=== WHAT THE EXERCISE ASKS ===
Lines that include the word "parts" are the ones to copy.

=== DATA RECORDS ===
:::::

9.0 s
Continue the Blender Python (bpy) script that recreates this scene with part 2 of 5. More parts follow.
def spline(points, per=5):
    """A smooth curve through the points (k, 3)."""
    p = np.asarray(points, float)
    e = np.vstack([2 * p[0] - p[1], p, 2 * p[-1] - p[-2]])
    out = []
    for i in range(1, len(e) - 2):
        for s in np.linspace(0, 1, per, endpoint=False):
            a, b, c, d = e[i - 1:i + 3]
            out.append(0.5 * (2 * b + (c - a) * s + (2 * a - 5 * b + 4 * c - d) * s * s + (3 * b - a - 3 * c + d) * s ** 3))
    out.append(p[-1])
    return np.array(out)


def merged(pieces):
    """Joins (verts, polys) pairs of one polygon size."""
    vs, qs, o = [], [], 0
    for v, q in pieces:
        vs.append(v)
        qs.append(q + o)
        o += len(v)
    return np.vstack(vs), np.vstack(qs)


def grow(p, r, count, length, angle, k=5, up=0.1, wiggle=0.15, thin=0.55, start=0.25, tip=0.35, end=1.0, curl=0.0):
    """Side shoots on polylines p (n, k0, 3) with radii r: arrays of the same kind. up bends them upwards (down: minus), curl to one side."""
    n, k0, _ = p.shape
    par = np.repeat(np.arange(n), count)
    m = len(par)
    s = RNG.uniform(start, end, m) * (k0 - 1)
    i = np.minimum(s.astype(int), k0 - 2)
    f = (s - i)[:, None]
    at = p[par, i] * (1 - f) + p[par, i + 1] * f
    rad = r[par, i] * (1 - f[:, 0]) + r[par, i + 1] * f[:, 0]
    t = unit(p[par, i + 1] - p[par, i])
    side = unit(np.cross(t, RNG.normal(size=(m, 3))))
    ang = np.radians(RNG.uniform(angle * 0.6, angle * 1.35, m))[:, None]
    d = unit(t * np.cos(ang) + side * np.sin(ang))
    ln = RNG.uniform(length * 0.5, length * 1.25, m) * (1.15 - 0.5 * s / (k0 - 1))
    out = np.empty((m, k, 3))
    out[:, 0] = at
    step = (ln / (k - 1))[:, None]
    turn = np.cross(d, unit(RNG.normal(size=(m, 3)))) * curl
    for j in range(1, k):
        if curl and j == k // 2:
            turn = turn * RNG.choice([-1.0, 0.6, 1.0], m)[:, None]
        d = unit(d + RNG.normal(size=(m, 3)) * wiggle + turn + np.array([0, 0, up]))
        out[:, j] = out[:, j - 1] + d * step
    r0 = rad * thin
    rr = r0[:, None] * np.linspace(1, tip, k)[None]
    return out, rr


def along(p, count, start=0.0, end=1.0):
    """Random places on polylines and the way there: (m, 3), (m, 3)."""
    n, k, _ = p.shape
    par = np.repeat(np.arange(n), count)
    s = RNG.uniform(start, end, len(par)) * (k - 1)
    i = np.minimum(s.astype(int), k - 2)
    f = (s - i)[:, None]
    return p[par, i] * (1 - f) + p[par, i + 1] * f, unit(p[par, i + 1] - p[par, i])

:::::

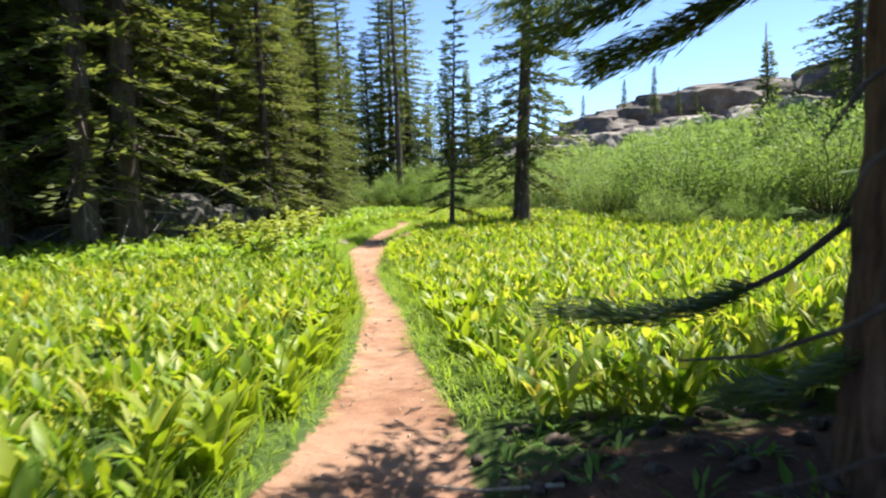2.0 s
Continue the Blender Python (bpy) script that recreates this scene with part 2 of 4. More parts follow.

:::::

=== SOLUTION FOR THIS EXERCISE ===
Continue the Blender Python (bpy) script that recreates this scene with part 2 of 5. More parts follow.
Continue the Blender Python (bpy) script that recreates this scene with part 2 of 4. More parts follow.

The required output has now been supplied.